** BEGIN Data block **
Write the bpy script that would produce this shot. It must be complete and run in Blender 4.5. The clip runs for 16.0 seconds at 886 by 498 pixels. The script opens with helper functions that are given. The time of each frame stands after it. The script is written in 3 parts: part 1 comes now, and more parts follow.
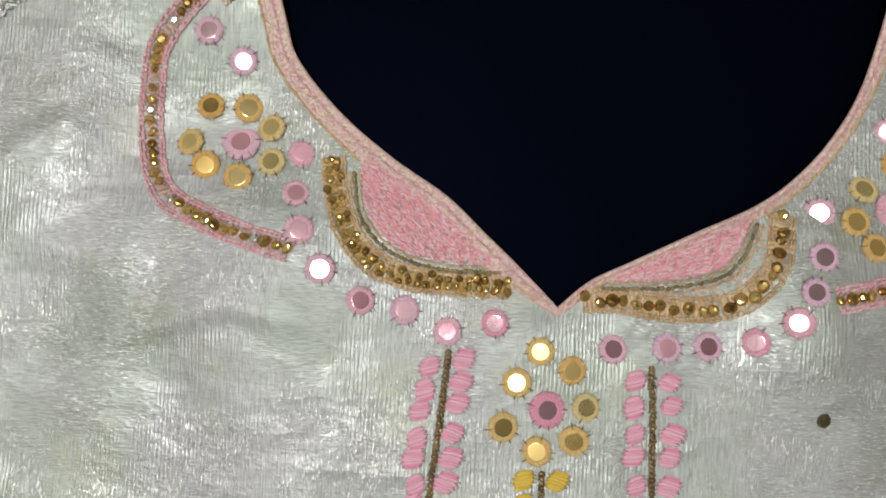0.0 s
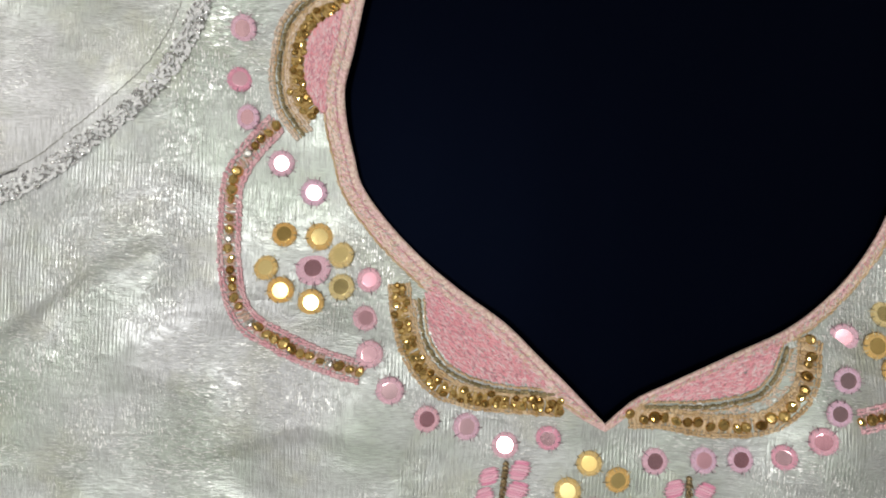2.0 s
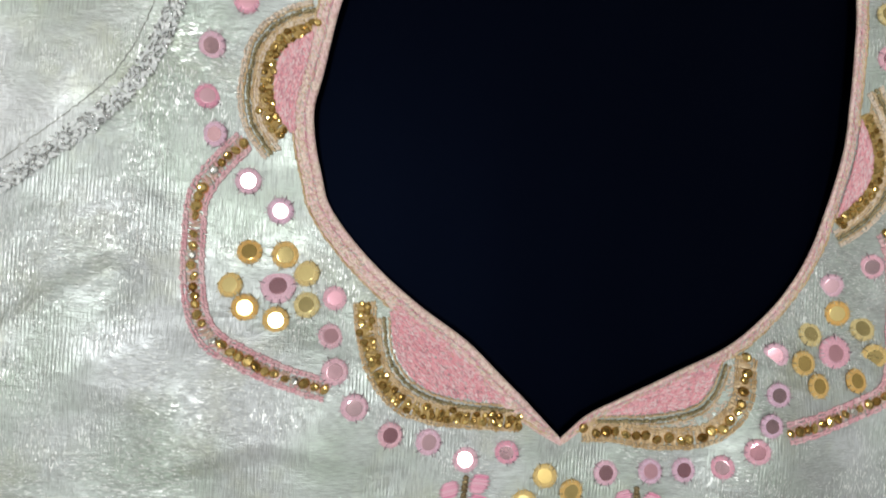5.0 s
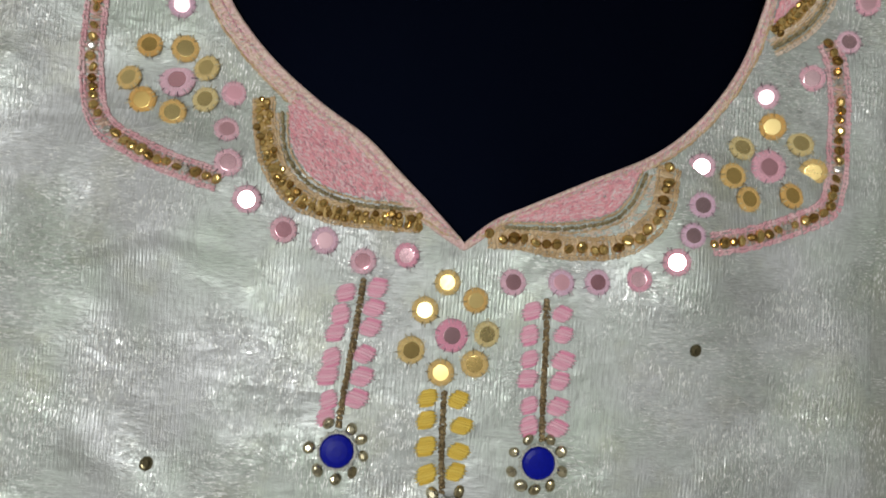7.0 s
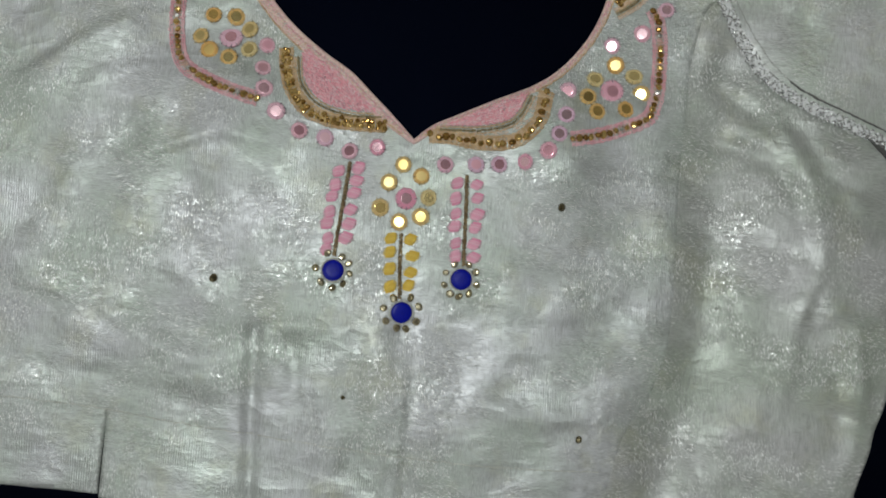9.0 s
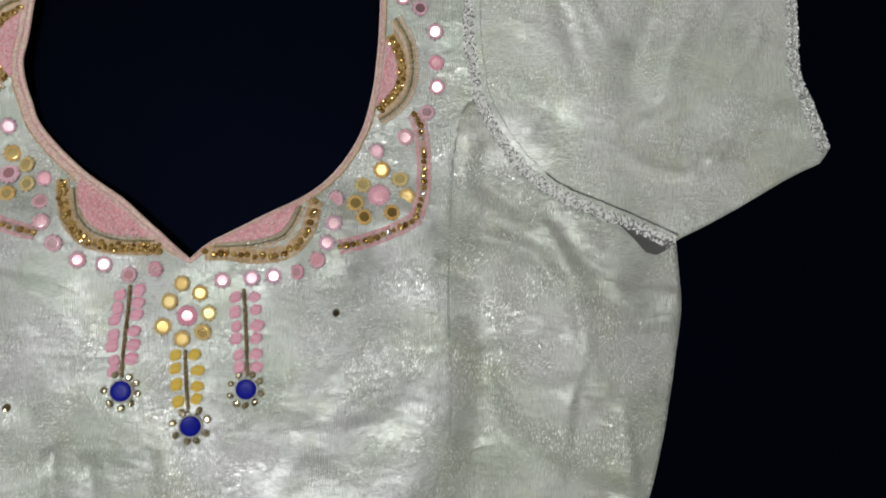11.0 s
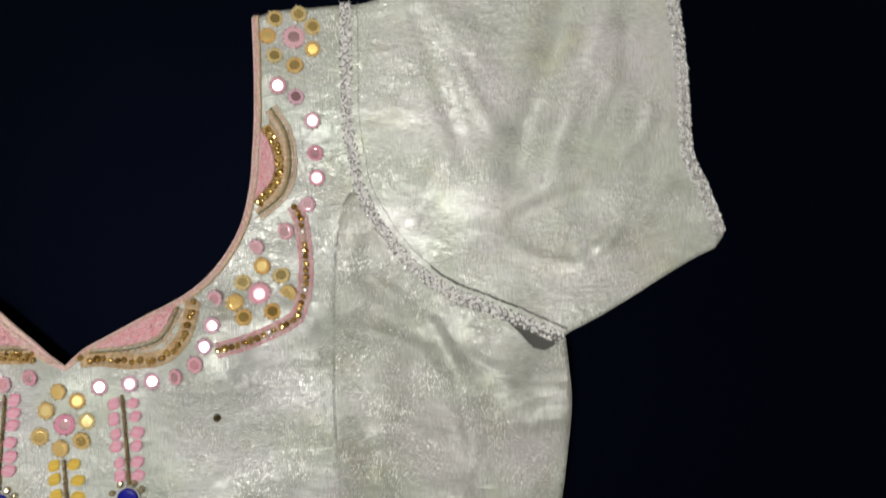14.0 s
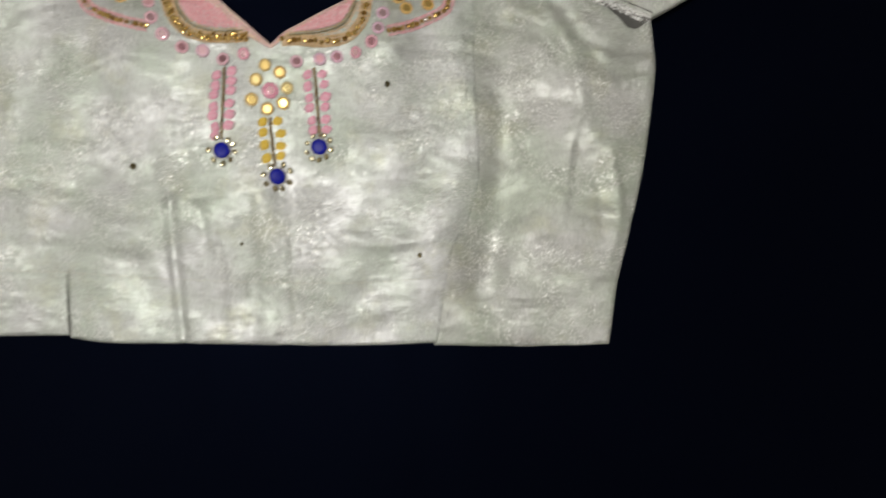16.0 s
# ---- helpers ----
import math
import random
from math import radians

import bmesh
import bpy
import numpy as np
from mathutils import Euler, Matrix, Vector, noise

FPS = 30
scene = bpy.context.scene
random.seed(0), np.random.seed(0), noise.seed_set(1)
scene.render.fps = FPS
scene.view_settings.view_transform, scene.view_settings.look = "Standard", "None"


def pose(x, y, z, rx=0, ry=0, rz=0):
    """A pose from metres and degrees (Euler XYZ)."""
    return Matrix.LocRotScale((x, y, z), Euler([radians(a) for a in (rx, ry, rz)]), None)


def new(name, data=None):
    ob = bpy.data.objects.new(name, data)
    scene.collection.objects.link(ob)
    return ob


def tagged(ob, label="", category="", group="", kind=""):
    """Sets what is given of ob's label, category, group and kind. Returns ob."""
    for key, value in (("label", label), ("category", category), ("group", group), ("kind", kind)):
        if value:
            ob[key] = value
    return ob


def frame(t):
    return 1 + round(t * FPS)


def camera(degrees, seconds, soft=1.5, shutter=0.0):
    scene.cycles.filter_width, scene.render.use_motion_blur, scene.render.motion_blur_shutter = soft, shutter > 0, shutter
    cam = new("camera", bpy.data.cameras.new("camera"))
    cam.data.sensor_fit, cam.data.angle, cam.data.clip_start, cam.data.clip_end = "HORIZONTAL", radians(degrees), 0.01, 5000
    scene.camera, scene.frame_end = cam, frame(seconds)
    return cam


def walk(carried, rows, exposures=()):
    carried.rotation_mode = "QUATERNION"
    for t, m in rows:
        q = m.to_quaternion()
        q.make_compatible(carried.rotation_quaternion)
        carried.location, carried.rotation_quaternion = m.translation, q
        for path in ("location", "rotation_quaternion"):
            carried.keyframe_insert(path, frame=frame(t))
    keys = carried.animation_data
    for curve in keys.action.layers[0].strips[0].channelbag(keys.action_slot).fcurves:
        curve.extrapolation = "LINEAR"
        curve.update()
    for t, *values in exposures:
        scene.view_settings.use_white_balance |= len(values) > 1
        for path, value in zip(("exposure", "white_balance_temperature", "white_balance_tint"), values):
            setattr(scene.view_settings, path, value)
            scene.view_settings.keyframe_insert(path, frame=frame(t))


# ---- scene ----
from mathutils.geometry import delaunay_2d_cdt

# ---- camera ----
cam = camera(66.84, 16.0, soft=1.8, shutter=0.4)
PATH = [
    (0, pose(-0.03020, 0.00699, 0.19545, 2.499, 0.915, 2.389)),
    (0.5, pose(-0.03791, 0.01800, 0.20382, 1.790, 0.081, 2.555)),
    (1, pose(-0.04793, 0.03831, 0.20239, -0.367, 0.368, 2.886)),
    (1.5, pose(-0.04793, 0.04558, 0.20973, -0.093, 0.068, 2.918)),
    (2, pose(-0.05244, 0.05615, 0.21423, -0.646, 0.408, 2.315)),
    (2.5, pose(-0.06307, 0.06467, 0.21672, 0.293, -0.924, 2.997)),
    (3, pose(-0.07172, 0.08031, 0.22081, 0.117, -0.606, 2.702)),
    (3.2, pose(-0.06723, 0.08370, 0.22541, -0.277, -1.237, 2.157)),
    (5.3, pose(-0.06324, 0.04819, 0.21687, -0.119, -5.666, 3.390)),
    (5.5, pose(-0.04559, 0.03941, 0.21148, -1.431, -3.005, 2.873)),
    (6, pose(-0.03457, 0.02660, 0.21476, -0.449, -2.745, 3.787)),
    (6.5, pose(-0.01685, 0.00544, 0.21607, 0.188, -2.964, 3.823)),
    (7, pose(-0.01325, -0.00880, 0.21334, 1.493, -1.940, 4.291)),
    (7.5, pose(-0.00936, -0.02077, 0.21353, 1.019, -1.148, 4.972)),
    (8, pose(-0.00537, -0.03095, 0.25195, 1.830, -0.743, 5.236)),
    (8.5, pose(0.00438, -0.04946, 0.30848, 1.795, -0.281, 3.468)),
    (9, pose(0.01354, -0.06121, 0.33448, 1.182, -0.975, 4.232)),
    (9.5, pose(0.02924, -0.06691, 0.34529, 0.508, -1.643, 3.028)),
    (10, pose(0.08904, -0.06637, 0.35582, 1.294, -2.335, 1.887)),
    (10.2, pose(0.10075, -0.05545, 0.36627, 1.581, -2.120, 1.231)),
    (12.3, pose(0.14018, 0.03733, 0.31979, 0.845, -0.388, -0.961)),
    (12.5, pose(0.14196, 0.04111, 0.32064, 1.219, -0.910, -0.851)),
    (13, pose(0.14648, 0.05956, 0.33132, 2.630, -0.212, -1.197)),
    (13.5, pose(0.15422, 0.07207, 0.33372, -0.079, -0.781, -0.257)),
    (14, pose(0.18776, 0.04976, 0.34025, 0.284, -0.786, -2.205)),
    (14.5, pose(0.18382, -0.00314, 0.34912, 2.138, -1.102, -4.224)),
    (15, pose(0.13910, -0.03666, 0.39918, 0.155, -1.140, -3.089)),
    (15.5, pose(0.13802, -0.10088, 0.42340, -0.080, -1.403, -3.945)),
    (16, pose(0.09231, -0.11988, 0.45200, -2.447, -2.175, -2.298)),
]
EXPOSURES = [(0, -0.05, 6450, 9), (3, 0.08, 6400, 9), (5.5, 0.1, 6150, 4), (6, -0.05, 6200, 5), (7, -0.25, 6300, 6), (8, -0.2, 6150, 6), (8.5, -0.47, 6120, 4), (9, -0.51, 6100, 4), (10.2, -0.47, 6250, 5), (12.3, 0.05, 6450, 11), (14, -0.03, 6700, 10), (16, -0.1, 6750, 8)]
walk(cam, PATH, EXPOSURES)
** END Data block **
Brief: The data above needs to be retyped exactly, with the images left out.

Response:
Write the bpy script that would produce this shot. It must be complete and run in Blender 4.5. The clip runs for 16.0 seconds at 886 by 498 pixels. The script opens with helper functions that are given. The time of each frame stands after it. The script is written in 3 parts: part 1 comes now, and more parts follow.
0.0 s
2.0 s
5.0 s
7.0 s
9.0 s
11.0 s
14.0 s
16.0 s
# ---- helpers ----
import math
import random
from math import radians

import bmesh
import bpy
import numpy as np
from mathutils import Euler, Matrix, Vector, noise

FPS = 30
scene = bpy.context.scene
random.seed(0), np.random.seed(0), noise.seed_set(1)
scene.render.fps = FPS
scene.view_settings.view_transform, scene.view_settings.look = "Standard", "None"


def pose(x, y, z, rx=0, ry=0, rz=0):
    """A pose from metres and degrees (Euler XYZ)."""
    return Matrix.LocRotScale((x, y, z), Euler([radians(a) for a in (rx, ry, rz)]), None)


def new(name, data=None):
    ob = bpy.data.objects.new(name, data)
    scene.collection.objects.link(ob)
    return ob


def tagged(ob, label="", category="", group="", kind=""):
    """Sets what is given of ob's label, category, group and kind. Returns ob."""
    for key, value in (("label", label), ("category", category), ("group", group), ("kind", kind)):
        if value:
            ob[key] = value
    return ob


def frame(t):
    return 1 + round(t * FPS)


def camera(degrees, seconds, soft=1.5, shutter=0.0):
    scene.cycles.filter_width, scene.render.use_motion_blur, scene.render.motion_blur_shutter = soft, shutter > 0, shutter
    cam = new("camera", bpy.data.cameras.new("camera"))
    cam.data.sensor_fit, cam.data.angle, cam.data.clip_start, cam.data.clip_end = "HORIZONTAL", radians(degrees), 0.01, 5000
    scene.camera, scene.frame_end = cam, frame(seconds)
    return cam


def walk(carried, rows, exposures=()):
    carried.rotation_mode = "QUATERNION"
    for t, m in rows:
        q = m.to_quaternion()
        q.make_compatible(carried.rotation_quaternion)
        carried.location, carried.rotation_quaternion = m.translation, q
        for path in ("location", "rotation_quaternion"):
            carried.keyframe_insert(path, frame=frame(t))
    keys = carried.animation_data
    for curve in keys.action.layers[0].strips[0].channelbag(keys.action_slot).fcurves:
        curve.extrapolation = "LINEAR"
        curve.update()
    for t, *values in exposures:
        scene.view_settings.use_white_balance |= len(values) > 1
        for path, value in zip(("exposure", "white_balance_temperature", "white_balance_tint"), values):
            setattr(scene.view_settings, path, value)
            scene.view_settings.keyframe_insert(path, frame=frame(t))


# ---- scene ----
from mathutils.geometry import delaunay_2d_cdt

# ---- camera ----
cam = camera(66.84, 16.0, soft=1.8, shutter=0.4)
PATH = [
    (0, pose(-0.03020, 0.00699, 0.19545, 2.499, 0.915, 2.389)),
    (0.5, pose(-0.03791, 0.01800, 0.20382, 1.790, 0.081, 2.555)),
    (1, pose(-0.04793, 0.03831, 0.20239, -0.367, 0.368, 2.886)),
    (1.5, pose(-0.04793, 0.04558, 0.20973, -0.093, 0.068, 2.918)),
    (2, pose(-0.05244, 0.05615, 0.21423, -0.646, 0.408, 2.315)),
    (2.5, pose(-0.06307, 0.06467, 0.21672, 0.293, -0.924, 2.997)),
    (3, pose(-0.07172, 0.08031, 0.22081, 0.117, -0.606, 2.702)),
    (3.2, pose(-0.06723, 0.08370, 0.22541, -0.277, -1.237, 2.157)),
    (5.3, pose(-0.06324, 0.04819, 0.21687, -0.119, -5.666, 3.390)),
    (5.5, pose(-0.04559, 0.03941, 0.21148, -1.431, -3.005, 2.873)),
    (6, pose(-0.03457, 0.02660, 0.21476, -0.449, -2.745, 3.787)),
    (6.5, pose(-0.01685, 0.00544, 0.21607, 0.188, -2.964, 3.823)),
    (7, pose(-0.01325, -0.00880, 0.21334, 1.493, -1.940, 4.291)),
    (7.5, pose(-0.00936, -0.02077, 0.21353, 1.019, -1.148, 4.972)),
    (8, pose(-0.00537, -0.03095, 0.25195, 1.830, -0.743, 5.236)),
    (8.5, pose(0.00438, -0.04946, 0.30848, 1.795, -0.281, 3.468)),
    (9, pose(0.01354, -0.06121, 0.33448, 1.182, -0.975, 4.232)),
    (9.5, pose(0.02924, -0.06691, 0.34529, 0.508, -1.643, 3.028)),
    (10, pose(0.08904, -0.06637, 0.35582, 1.294, -2.335, 1.887)),
    (10.2, pose(0.10075, -0.05545, 0.36627, 1.581, -2.120, 1.231)),
    (12.3, pose(0.14018, 0.03733, 0.31979, 0.845, -0.388, -0.961)),
    (12.5, pose(0.14196, 0.04111, 0.32064, 1.219, -0.910, -0.851)),
    (13, pose(0.14648, 0.05956, 0.33132, 2.630, -0.212, -1.197)),
    (13.5, pose(0.15422, 0.07207, 0.33372, -0.079, -0.781, -0.257)),
    (14, pose(0.18776, 0.04976, 0.34025, 0.284, -0.786, -2.205)),
    (14.5, pose(0.18382, -0.00314, 0.34912, 2.138, -1.102, -4.224)),
    (15, pose(0.13910, -0.03666, 0.39918, 0.155, -1.140, -3.089)),
    (15.5, pose(0.13802, -0.10088, 0.42340, -0.080, -1.403, -3.945)),
    (16, pose(0.09231, -0.11988, 0.45200, -2.447, -2.175, -2.298)),
]
EXPOSURES = [(0, -0.05, 6450, 9), (3, 0.08, 6400, 9), (5.5, 0.1, 6150, 4), (6, -0.05, 6200, 5), (7, -0.25, 6300, 6), (8, -0.2, 6150, 6), (8.5, -0.47, 6120, 4), (9, -0.51, 6100, 4), (10.2, -0.47, 6250, 5), (12.3, 0.05, 6450, 11), (14, -0.03, 6700, 10), (16, -0.1, 6750, 8)]
walk(cam, PATH, EXPOSURES)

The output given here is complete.